(DATA):
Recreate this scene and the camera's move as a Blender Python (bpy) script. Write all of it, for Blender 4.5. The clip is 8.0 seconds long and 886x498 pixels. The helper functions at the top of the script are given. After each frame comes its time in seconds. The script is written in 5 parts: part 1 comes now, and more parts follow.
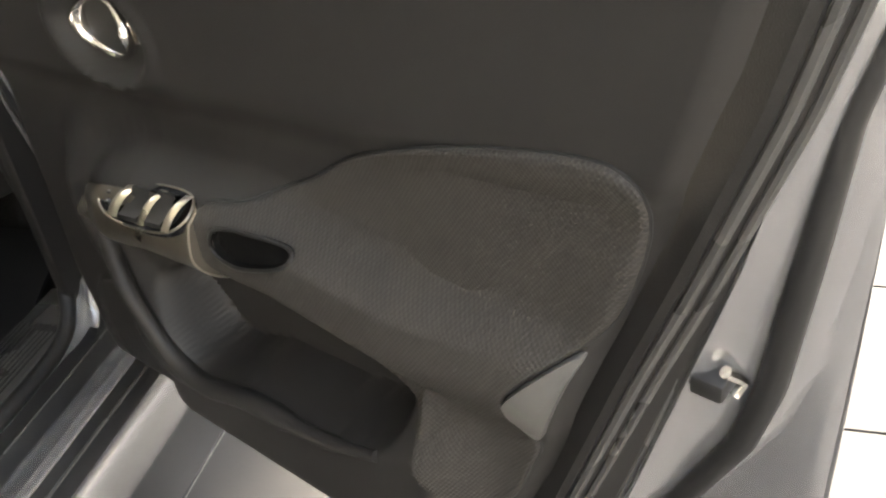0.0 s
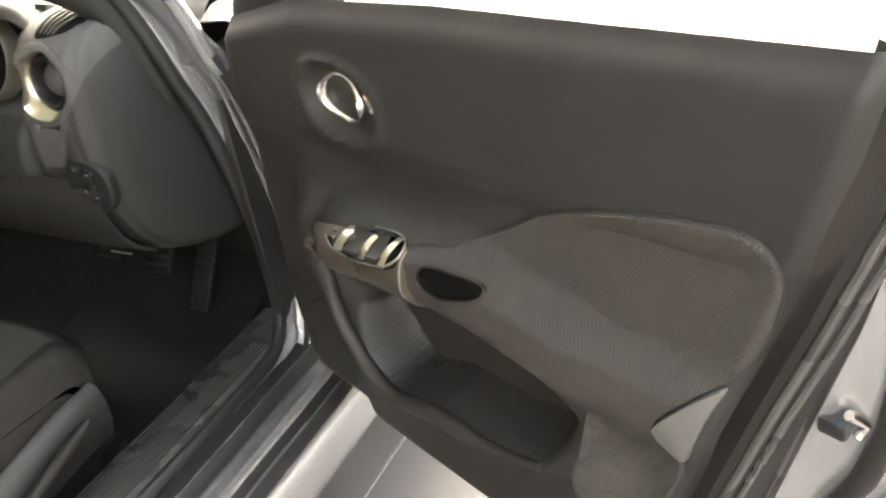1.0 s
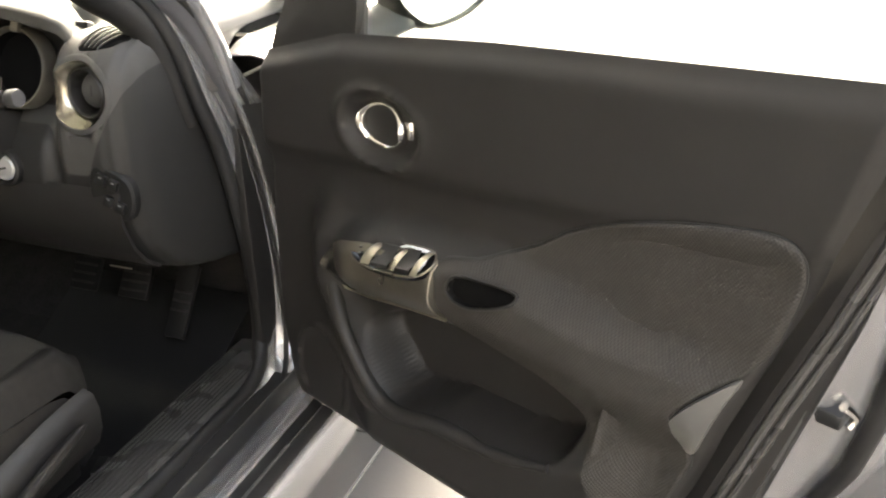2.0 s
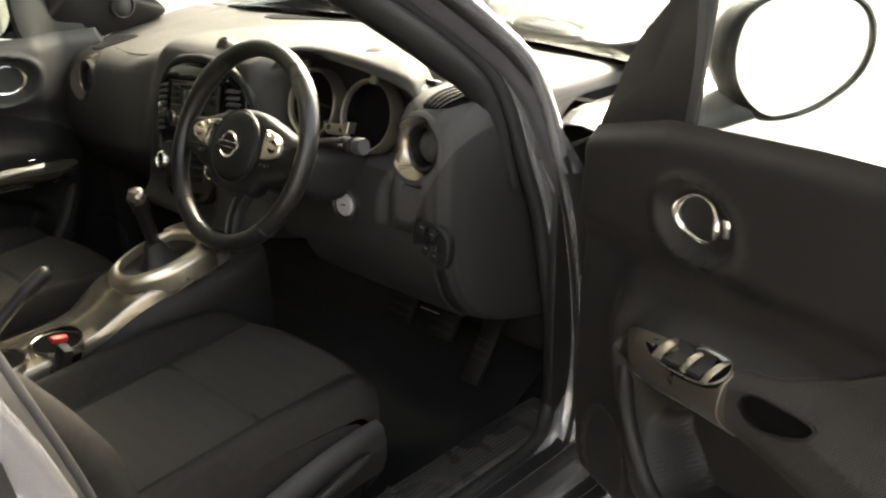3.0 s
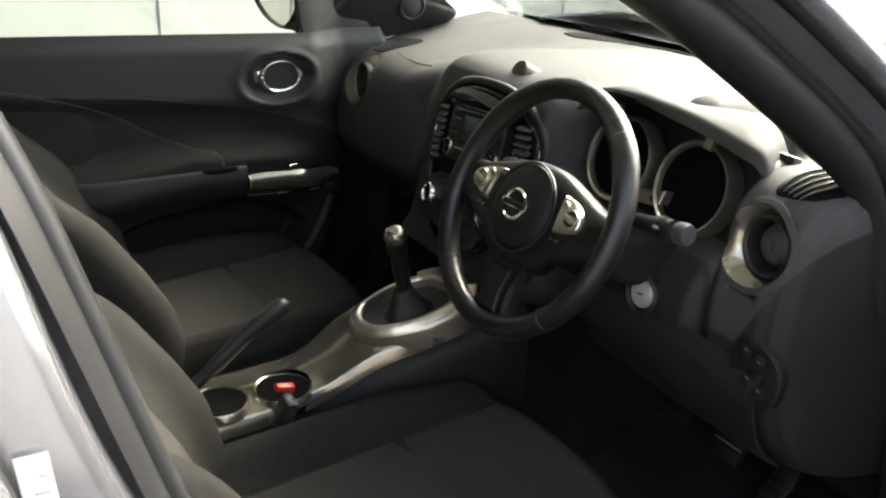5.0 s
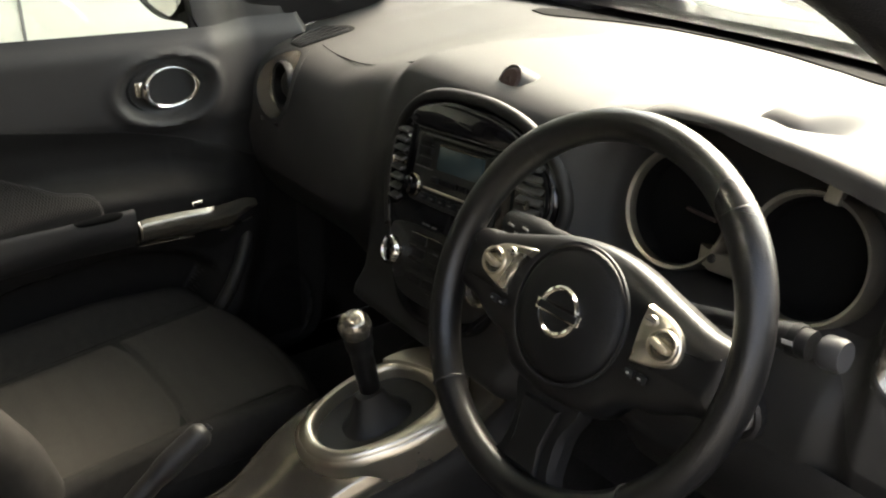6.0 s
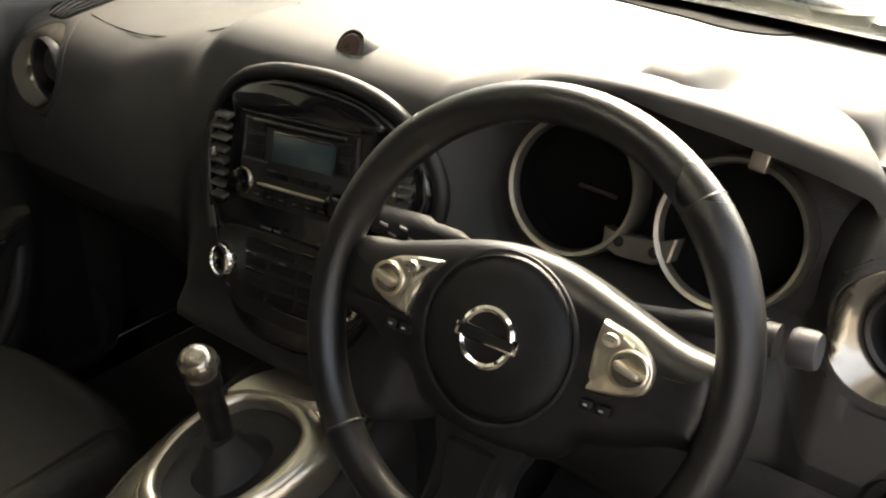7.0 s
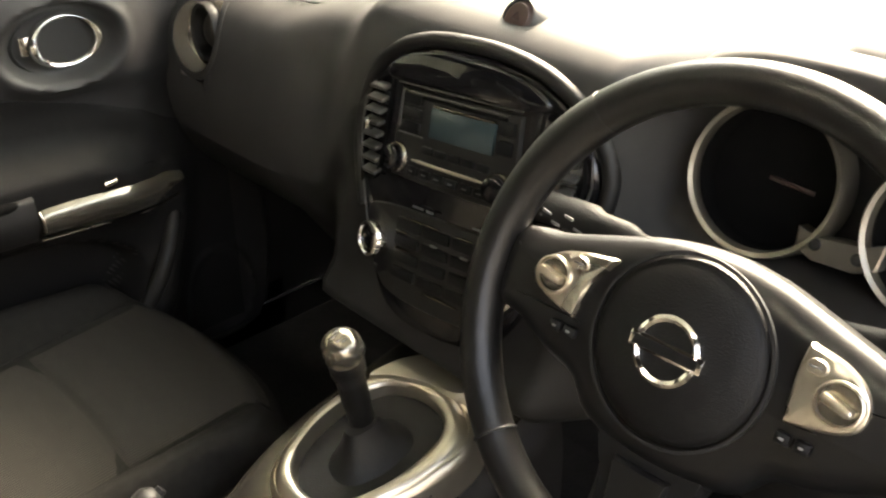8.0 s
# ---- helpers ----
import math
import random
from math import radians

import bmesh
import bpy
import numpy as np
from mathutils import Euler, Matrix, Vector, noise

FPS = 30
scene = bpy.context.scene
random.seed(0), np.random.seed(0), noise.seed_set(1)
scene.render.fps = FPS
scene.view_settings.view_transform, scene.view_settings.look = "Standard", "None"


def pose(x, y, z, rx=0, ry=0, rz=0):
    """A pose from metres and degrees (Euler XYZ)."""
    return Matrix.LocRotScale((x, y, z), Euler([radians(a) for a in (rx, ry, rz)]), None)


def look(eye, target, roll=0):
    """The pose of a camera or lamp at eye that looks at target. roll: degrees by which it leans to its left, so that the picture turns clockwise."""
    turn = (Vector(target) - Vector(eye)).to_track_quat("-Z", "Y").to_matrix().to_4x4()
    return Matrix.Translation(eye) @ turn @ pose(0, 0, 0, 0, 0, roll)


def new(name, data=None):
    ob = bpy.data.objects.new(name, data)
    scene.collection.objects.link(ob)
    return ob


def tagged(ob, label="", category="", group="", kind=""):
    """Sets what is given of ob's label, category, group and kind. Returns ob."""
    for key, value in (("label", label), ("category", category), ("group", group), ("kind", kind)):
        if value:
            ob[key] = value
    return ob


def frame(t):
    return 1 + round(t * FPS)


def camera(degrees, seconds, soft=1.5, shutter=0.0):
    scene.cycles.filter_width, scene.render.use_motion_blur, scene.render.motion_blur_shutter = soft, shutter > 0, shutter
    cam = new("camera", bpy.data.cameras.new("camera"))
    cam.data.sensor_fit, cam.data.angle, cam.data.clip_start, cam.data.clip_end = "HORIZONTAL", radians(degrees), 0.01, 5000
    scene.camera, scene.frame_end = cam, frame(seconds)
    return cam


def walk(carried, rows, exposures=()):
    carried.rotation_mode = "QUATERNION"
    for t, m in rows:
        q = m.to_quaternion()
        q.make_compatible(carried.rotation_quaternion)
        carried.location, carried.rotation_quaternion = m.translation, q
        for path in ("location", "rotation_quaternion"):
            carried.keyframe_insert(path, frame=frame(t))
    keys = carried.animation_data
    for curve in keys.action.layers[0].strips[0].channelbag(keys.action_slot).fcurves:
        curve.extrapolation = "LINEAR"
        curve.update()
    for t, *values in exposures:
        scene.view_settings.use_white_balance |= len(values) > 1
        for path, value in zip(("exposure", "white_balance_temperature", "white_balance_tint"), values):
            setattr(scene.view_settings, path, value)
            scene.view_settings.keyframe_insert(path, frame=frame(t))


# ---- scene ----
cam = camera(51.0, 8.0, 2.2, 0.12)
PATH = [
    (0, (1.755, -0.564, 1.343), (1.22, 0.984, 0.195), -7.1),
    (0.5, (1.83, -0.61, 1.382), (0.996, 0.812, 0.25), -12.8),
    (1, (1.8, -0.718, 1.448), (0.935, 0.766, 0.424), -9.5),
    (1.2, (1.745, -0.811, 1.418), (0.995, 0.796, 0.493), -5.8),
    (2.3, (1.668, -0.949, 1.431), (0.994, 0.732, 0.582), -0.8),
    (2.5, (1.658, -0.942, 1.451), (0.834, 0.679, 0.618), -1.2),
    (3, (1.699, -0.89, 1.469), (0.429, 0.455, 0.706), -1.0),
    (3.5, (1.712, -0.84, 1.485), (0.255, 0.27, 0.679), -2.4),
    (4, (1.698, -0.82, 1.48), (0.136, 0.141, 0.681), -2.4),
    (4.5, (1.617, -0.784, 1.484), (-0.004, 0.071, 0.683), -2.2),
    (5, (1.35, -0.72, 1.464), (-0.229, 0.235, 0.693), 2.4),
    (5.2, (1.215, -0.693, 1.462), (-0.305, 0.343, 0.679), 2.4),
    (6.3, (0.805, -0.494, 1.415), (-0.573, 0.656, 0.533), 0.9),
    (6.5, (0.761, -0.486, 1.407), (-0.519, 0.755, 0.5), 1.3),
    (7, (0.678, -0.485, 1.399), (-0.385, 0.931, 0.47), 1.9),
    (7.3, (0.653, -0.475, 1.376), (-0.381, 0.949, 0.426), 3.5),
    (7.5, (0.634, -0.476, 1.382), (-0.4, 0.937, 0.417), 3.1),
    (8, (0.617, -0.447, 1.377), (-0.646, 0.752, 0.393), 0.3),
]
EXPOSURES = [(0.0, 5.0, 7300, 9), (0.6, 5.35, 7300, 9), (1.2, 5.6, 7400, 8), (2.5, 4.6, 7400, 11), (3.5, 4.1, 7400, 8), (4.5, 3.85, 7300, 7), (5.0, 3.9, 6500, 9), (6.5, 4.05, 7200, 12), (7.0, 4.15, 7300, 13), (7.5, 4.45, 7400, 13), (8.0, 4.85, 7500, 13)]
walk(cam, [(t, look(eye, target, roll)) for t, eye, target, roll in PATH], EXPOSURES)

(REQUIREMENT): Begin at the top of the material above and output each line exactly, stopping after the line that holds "radians(degrees), 0.01, 5000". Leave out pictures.

(EXERCISE OUTPUT):
Recreate this scene and the camera's move as a Blender Python (bpy) script. Write all of it, for Blender 4.5. The clip is 8.0 seconds long and 886x498 pixels. The helper functions at the top of the script are given. After each frame comes its time in seconds. The script is written in 5 parts: part 1 comes now, and more parts follow.
0.0 s
1.0 s
2.0 s
3.0 s
5.0 s
6.0 s
7.0 s
8.0 s
# ---- helpers ----
import math
import random
from math import radians

import bmesh
import bpy
import numpy as np
from mathutils import Euler, Matrix, Vector, noise

FPS = 30
scene = bpy.context.scene
random.seed(0), np.random.seed(0), noise.seed_set(1)
scene.render.fps = FPS
scene.view_settings.view_transform, scene.view_settings.look = "Standard", "None"


def pose(x, y, z, rx=0, ry=0, rz=0):
    """A pose from metres and degrees (Euler XYZ)."""
    return Matrix.LocRotScale((x, y, z), Euler([radians(a) for a in (rx, ry, rz)]), None)


def look(eye, target, roll=0):
    """The pose of a camera or lamp at eye that looks at target. roll: degrees by which it leans to its left, so that the picture turns clockwise."""
    turn = (Vector(target) - Vector(eye)).to_track_quat("-Z", "Y").to_matrix().to_4x4()
    return Matrix.Translation(eye) @ turn @ pose(0, 0, 0, 0, 0, roll)


def new(name, data=None):
    ob = bpy.data.objects.new(name, data)
    scene.collection.objects.link(ob)
    return ob


def tagged(ob, label="", category="", group="", kind=""):
    """Sets what is given of ob's label, category, group and kind. Returns ob."""
    for key, value in (("label", label), ("category", category), ("group", group), ("kind", kind)):
        if value:
            ob[key] = value
    return ob


def frame(t):
    return 1 + round(t * FPS)


def camera(degrees, seconds, soft=1.5, shutter=0.0):
    scene.cycles.filter_width, scene.render.use_motion_blur, scene.render.motion_blur_shutter = soft, shutter > 0, shutter
    cam = new("camera", bpy.data.cameras.new("camera"))
    cam.data.sensor_fit, cam.data.angle, cam.data.clip_start, cam.data.clip_end = "HORIZONTAL", radians(degrees), 0.01, 5000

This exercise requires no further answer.